Reloj de sol

Joaquín Pérez Azaústre

La santería política

MARÍA San Gil, con su regreso heroico tras el cáncer, demostró lo que todos ya sabíamos: que el suyo es un carácter duro y hondo, que es una entereza aquilatada por todos los embates que ha sufrido. Hay heridas que marcan, que cercenan, hay heridas que son la misma piel, que se van adhiriendo a su sustancia y ajustan el sentido de una vida. Así, María San Gil no habría sido la misma María San Gil que le plantó cara a la muerte en varias formas si esa misma muerte no le hubiera salpicado la cara, el traje y los cubiertos cuando un pistolero furioso entró en el restaurante en el que estaban almorzando y disparó a la cabeza de Gregorio Ordóñez.

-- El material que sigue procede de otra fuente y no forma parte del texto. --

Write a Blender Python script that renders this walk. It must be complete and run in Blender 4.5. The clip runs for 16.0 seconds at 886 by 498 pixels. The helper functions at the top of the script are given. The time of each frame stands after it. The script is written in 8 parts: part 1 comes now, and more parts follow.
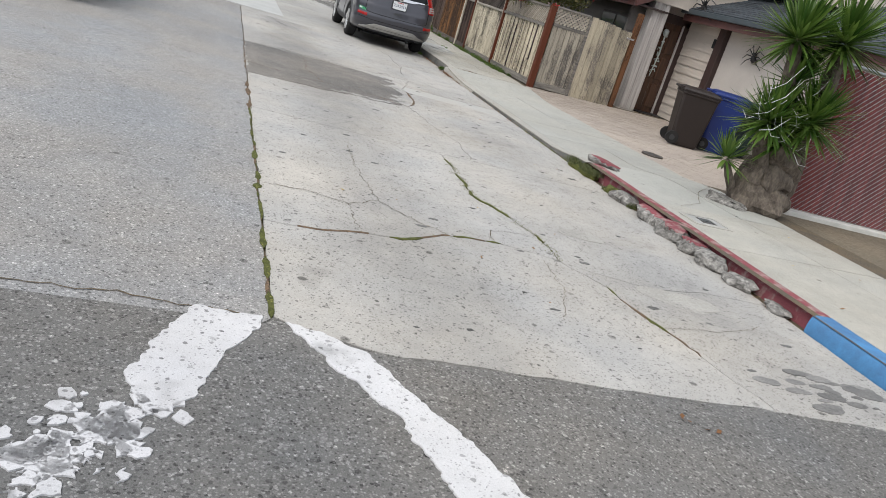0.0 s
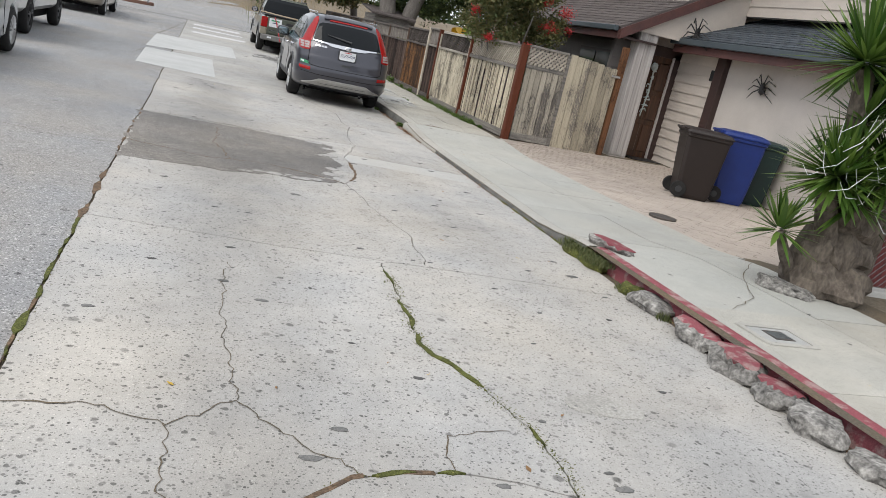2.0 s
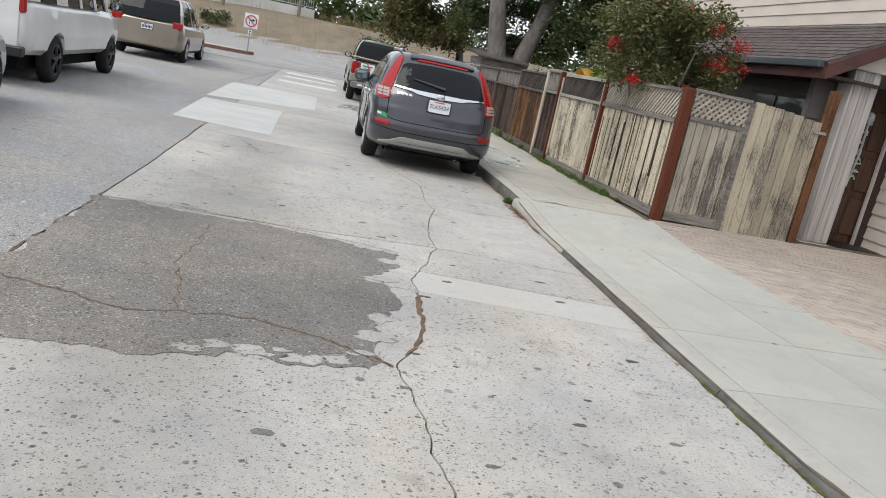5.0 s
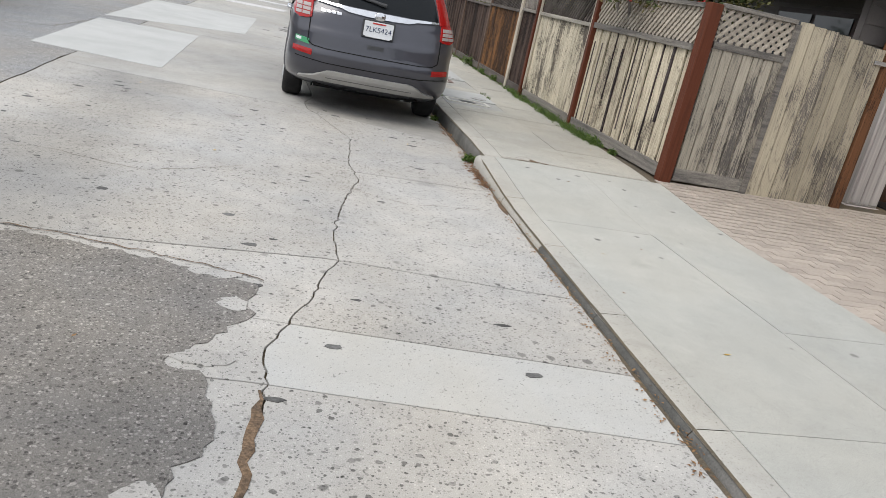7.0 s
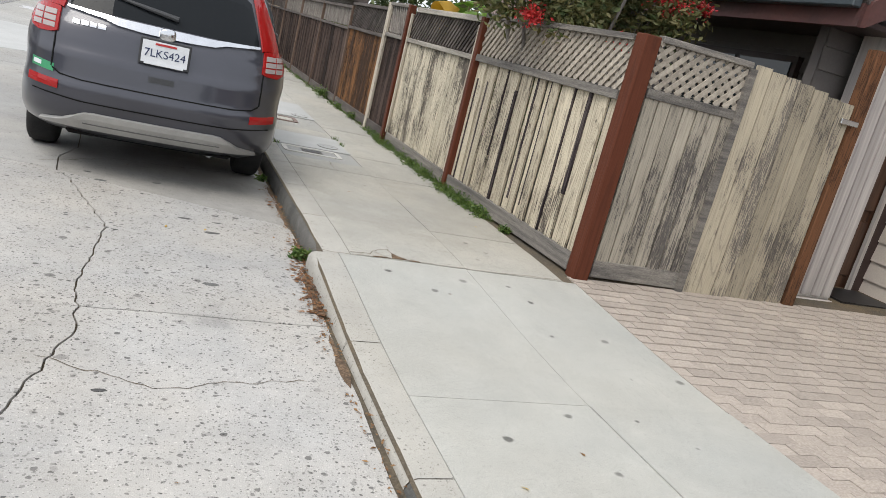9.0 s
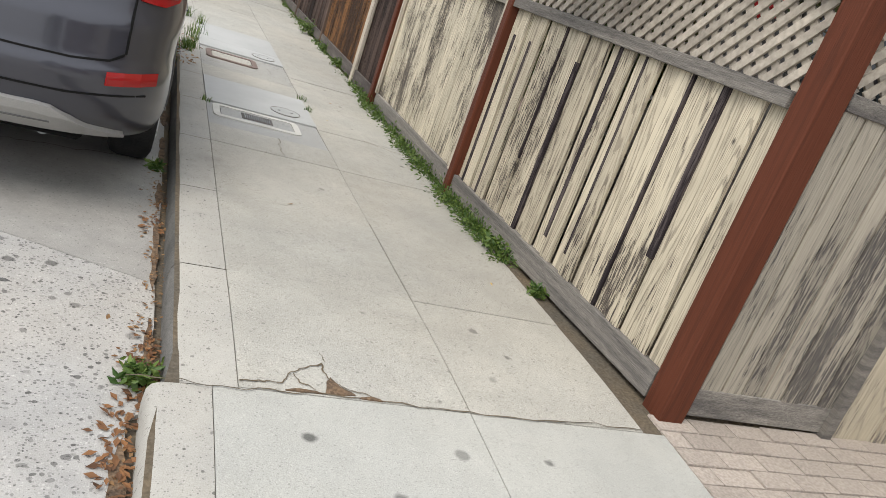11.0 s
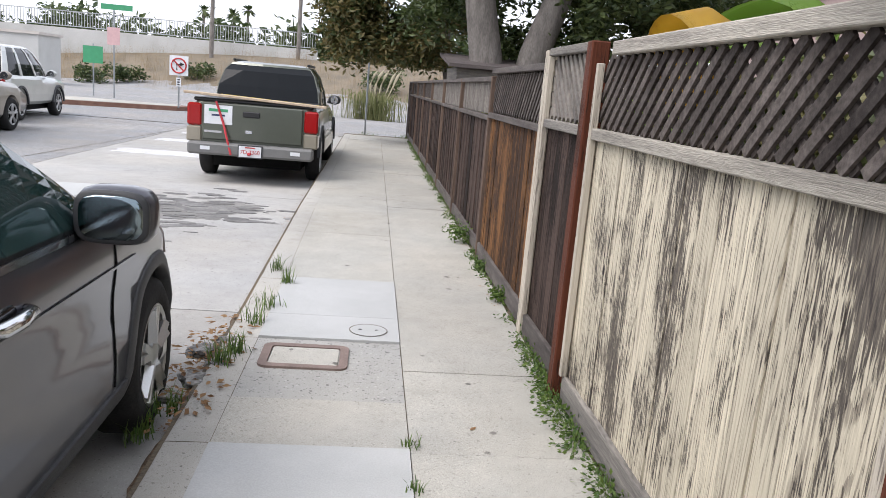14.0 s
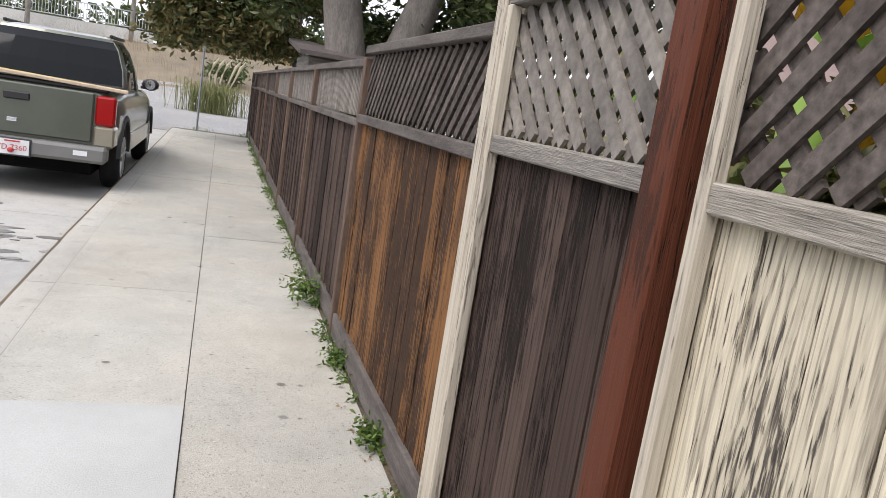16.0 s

Si el asesinato de Gregorio Ordóñez significó para la ciudadanía el reinicio de una sangre, de una caza y captura generacional de la banda mafiosa contra los políticos del Partido Popular, cuesta mucho trabajo imaginar en qué dimensión exacta de pulso o de ecuador, de punto de inflexión para una vida, pudo consistir esa experiencia terrible y dolorosa para María San Gil, sentada al mismo mantel que vio explotar el cráneo y la sonrisa de uno de los políticos vascos más comprometidos y prometedores de los primeros noventa, que de haber seguido su curso lógico podría haber tenido una interesante proyección nacional.

Esta proyección nacional la ha tenido, en cambio, María San Gil sin moverse del País Vasco. Suenan todavía los gritos mercenarios, convertidos después en las pintadas de la desolación, la ira y la amenaza, con aquella frase turbia, el "María San Gil, vas a morir" espurreado como un vómito de bilis, un esputo de odio coagulado que luego no triunfó ni en la dura codicia de la bala ni en la mala jugada de una enfermedad hoy vencida. María San Gil, estilosa y esbelta, sonriente y audaz, no se ha dado nunca la vuelta ante el chantaje, y ha dignificado con vigor la arriesgada vocación de la política vasca.

Pero fuera del País Vasco, en realidad, no sabemos mucho de San Gil. Valoramos en ella su coraje, esa valentía fibrilar que tienen otros rostros en Euskadi, tanto del PP como del PSOE, frente a la inmunidad vascuence de los partidos nacionalistas, pero poco hay que comentar de su gestión política. Tiene, desde luego, la legitimidad que le falta a Ana Botella, y mejor imagen que Esperanza Aguirre, demasiado gatuna en su estrategia, pero sin hechuras felinas de impresión. Desde Botella y Aguirre se intenta sobredimensionar el plante de San Gil a Mariano Rajoy, atribuyéndole una gravedad de púlpito, de una santería como verdad política. Pero María San Gil es de este mundo, y todavía no ha explicado qué improbable radicalismo de Rajoy, que no es un abertzale camuflado, le ha llevado a abdicar para el presente.